Choose the Fry Pan If…

  • A hard, deep sear on steak or fish is non-negotiable for your cooking
  • You flip and toss food constantly — stir-fry, pancakes, omelets, the whole lineup
  • You rarely use lids anyway, so paying extra for one feels pointless
  • Lighter weight and easy one-handed maneuvering matter to your daily cooking routine

When You Might Want Both

Honestly? A lot of serious home cooks end up with one of each, and it’s not overkill. The fry pan handles the daily grind — eggs, quick sautés, searing dinner on a Tuesday. The French skillet comes out when there’s a sauce involved or something needs to simmer low for twenty minutes. They’re not competing for the same job. They’re just covering different ground.

All-Clad

The benchmark for premium stainless steel cookware in the U.S. Tri-ply and 5-ply construction, available across multiple collections, with both French skillets and fry pans offered in nearly every size. Pricier than most competitors, but the heat distribution and build quality back it up.

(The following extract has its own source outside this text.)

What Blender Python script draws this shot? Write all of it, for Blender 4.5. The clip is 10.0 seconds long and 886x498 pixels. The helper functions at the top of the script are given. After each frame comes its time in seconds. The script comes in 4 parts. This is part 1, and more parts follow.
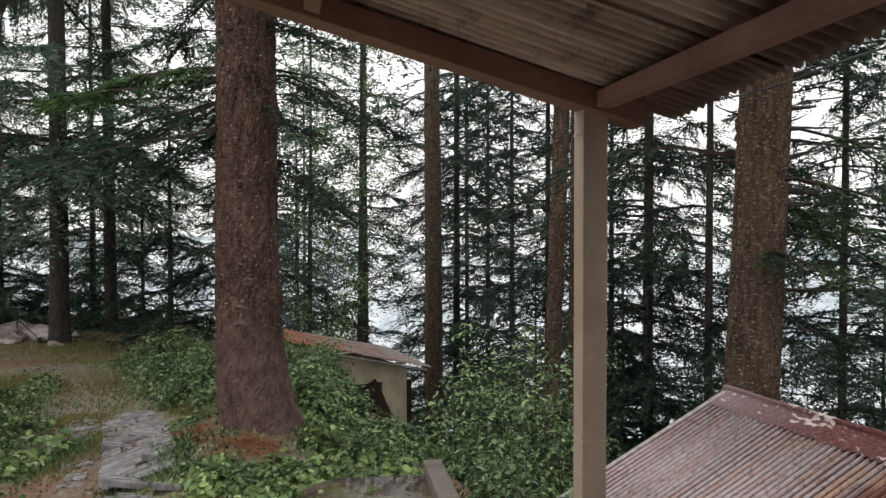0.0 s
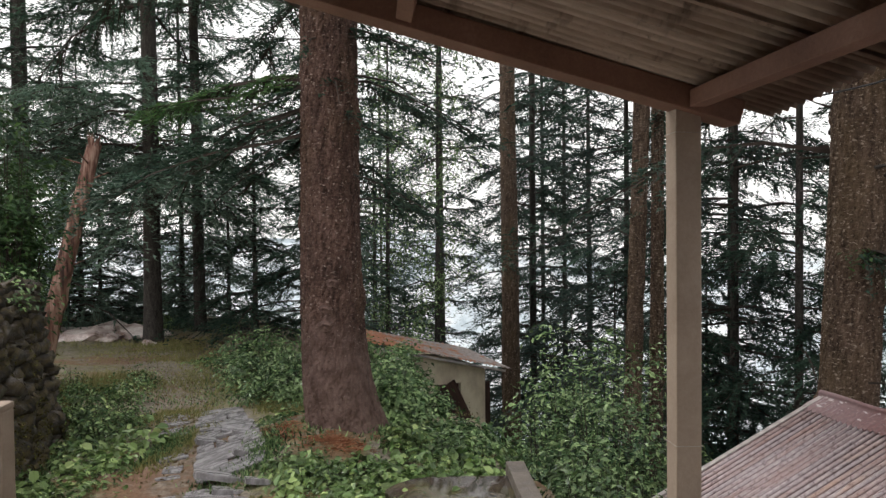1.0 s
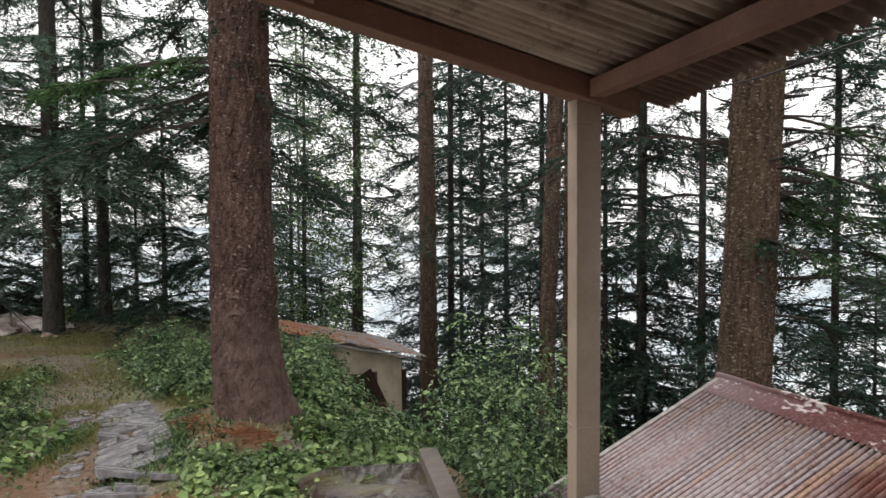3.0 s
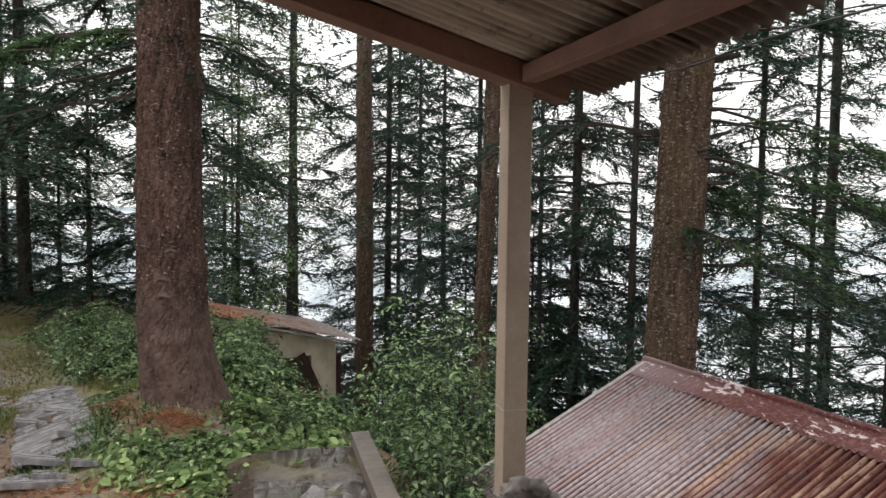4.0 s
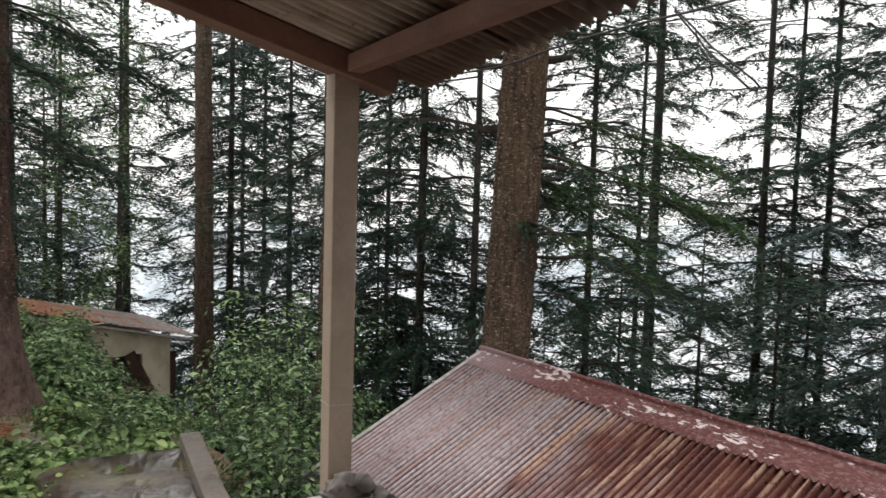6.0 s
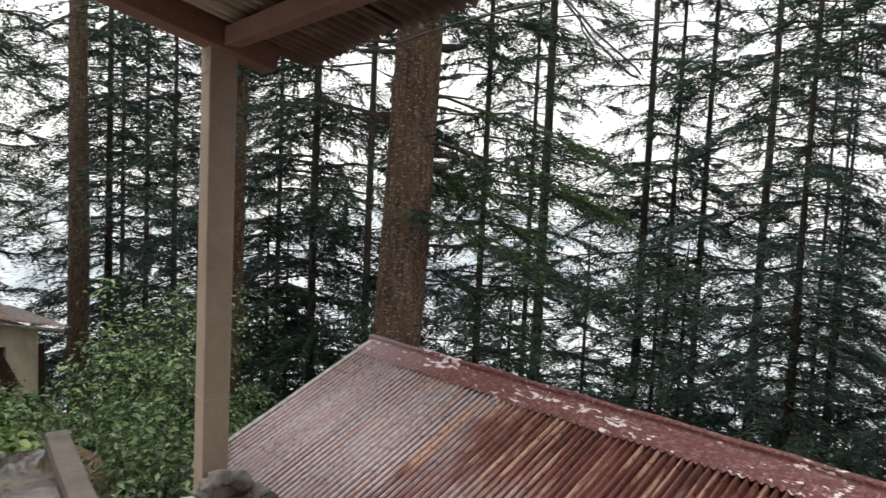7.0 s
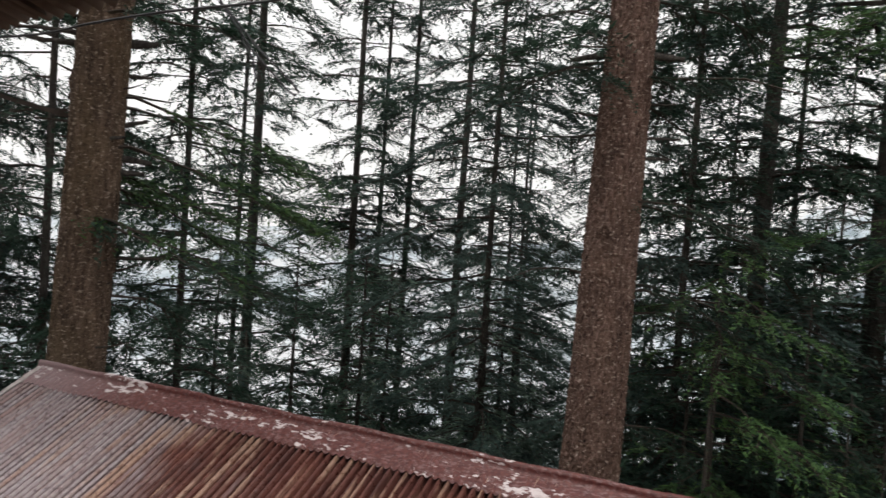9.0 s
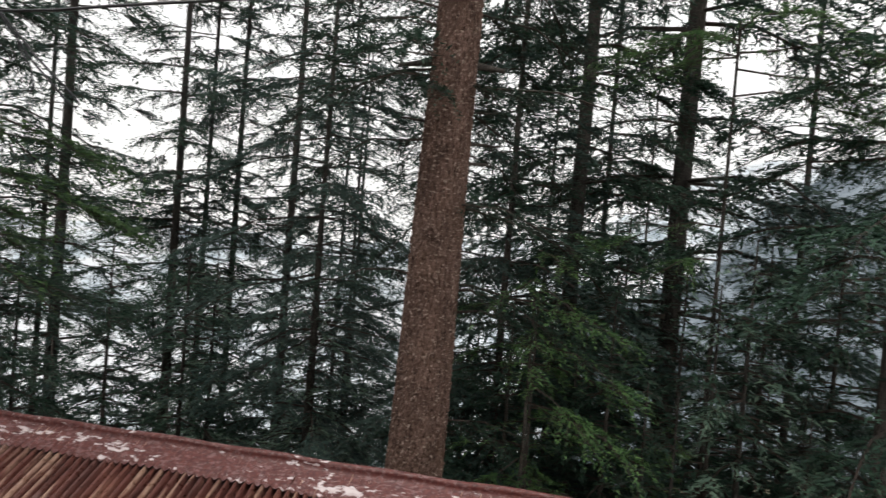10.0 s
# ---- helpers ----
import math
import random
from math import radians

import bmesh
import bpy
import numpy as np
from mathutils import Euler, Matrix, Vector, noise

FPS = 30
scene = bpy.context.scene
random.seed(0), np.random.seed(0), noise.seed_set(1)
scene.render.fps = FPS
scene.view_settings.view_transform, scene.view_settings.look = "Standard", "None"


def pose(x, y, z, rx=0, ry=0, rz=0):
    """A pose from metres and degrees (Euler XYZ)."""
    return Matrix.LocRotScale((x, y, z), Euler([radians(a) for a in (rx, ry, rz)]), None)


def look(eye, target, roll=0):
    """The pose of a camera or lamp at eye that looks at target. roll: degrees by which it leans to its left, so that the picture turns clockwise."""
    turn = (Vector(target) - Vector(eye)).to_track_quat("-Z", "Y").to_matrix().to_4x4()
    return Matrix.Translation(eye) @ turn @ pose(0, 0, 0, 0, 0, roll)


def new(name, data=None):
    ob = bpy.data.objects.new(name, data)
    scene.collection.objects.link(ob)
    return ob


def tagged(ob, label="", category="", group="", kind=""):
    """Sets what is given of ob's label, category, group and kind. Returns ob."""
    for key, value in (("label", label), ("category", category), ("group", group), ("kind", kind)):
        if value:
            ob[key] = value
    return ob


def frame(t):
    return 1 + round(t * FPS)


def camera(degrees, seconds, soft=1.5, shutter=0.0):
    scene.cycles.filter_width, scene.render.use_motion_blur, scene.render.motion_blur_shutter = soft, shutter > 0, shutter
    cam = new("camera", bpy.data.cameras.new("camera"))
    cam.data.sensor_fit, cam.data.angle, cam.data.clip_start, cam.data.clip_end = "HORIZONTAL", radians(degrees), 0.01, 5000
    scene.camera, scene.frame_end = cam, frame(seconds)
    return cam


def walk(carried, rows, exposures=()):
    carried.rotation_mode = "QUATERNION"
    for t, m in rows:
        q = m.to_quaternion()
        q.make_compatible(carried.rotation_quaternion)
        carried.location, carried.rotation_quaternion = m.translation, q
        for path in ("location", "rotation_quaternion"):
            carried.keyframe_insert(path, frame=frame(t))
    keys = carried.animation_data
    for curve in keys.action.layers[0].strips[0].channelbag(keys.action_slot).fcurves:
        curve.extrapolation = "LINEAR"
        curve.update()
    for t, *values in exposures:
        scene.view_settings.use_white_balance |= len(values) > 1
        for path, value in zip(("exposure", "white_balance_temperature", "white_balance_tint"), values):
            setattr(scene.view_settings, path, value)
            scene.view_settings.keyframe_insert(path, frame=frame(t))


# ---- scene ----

Mauviel and Other French Copper-Stainless Brands

Mauviel’s copper cookware sits at the top of the price ladder, and for good reason — copper responds to heat changes faster than almost anything else on the market. French skillets and fry pans both show up in their lineup, though copper’s heavier and needs more upkeep (it tarnishes, and polishing becomes part of the routine).

Lodge and Cast Iron Options

Lodge keeps things affordable with pre-seasoned cast iron skillets that lean closer to the French skillet shape — deep, sturdy, built to hold heat for ages. Not technically marketed as “French skillets” most of the time, but functionally, they fill that role for a lot of home cooks who want cast iron’s heat retention without the premium price tag.

Budget and Mid-Range Stainless Steel Brands

Brands like Tramontina, Cuisinart, and Calphalon offer both shapes at a fraction of All-Clad’s pricing. Performance won’t quite match the premium tier — slightly less even heating, sometimes thinner gauge metal — but for everyday cooking, most home cooks won’t notice a dramatic difference. Worth a look if you’re outfitting a kitchen from scratch and don’t want to drop premium money on every single pan.